Europeans have always regarded Russia with suspicion and therefore they have always kept Russia at arm’s length, but the same thing isn’t true for Ukraine. Although Ukraine has strong Russian ties most Europeans do not believe that Ukraine poses the same kind of threat that Russia does because of its smaller size, but they forget that it is the place where Russian history and Russian civilization actually began. Ukraine has a special significance to Russians so Ukraine has one foot firmly planted in the future of Europe and the other foot firmly planted in the Russian past.

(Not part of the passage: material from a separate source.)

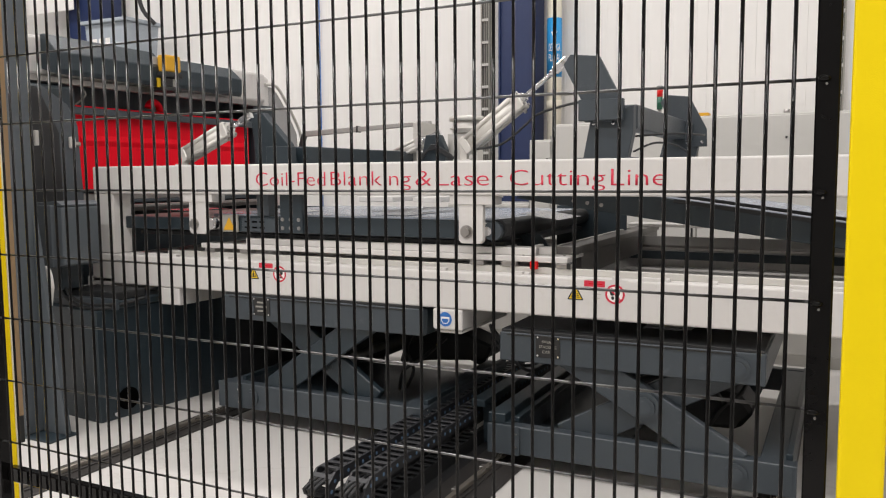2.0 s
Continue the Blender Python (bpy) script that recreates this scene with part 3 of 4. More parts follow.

Ukraine has been an independent country for only fifty years. The ties that hold it together are tenuous and weak. Before it became independent it was a part of several different empires.. the Russian, the Austro-Hungarian, the Lithuanian, and the Polish… That is why there is so much disagreement between different Ukrainians. There is no common thread that binds all of its people together into one cohesive unit. Ukrainians are not united about virtually anything. The only solution to the Ukrainian problem is to implement the Minsk Peace Accords which were agreed to by Germany, France, Russia, and Ukraine, but the government in Kiev does not want to do that because it calls for the federalization of Ukraine which would mean more local control for the various regions of Ukraine including the Donbas where a separatist movement thrives… In the absence of enforcing the Minsk Accords the only other solution would be to divide the country into two parts, but it is none of America’s business how the Europeans and the Russians settle this peculiar problem… We should learn to mind our own damn business for a change… It is a distinctly European and Russian problem, and competition for oil and gas markets is not worth the price of another World War.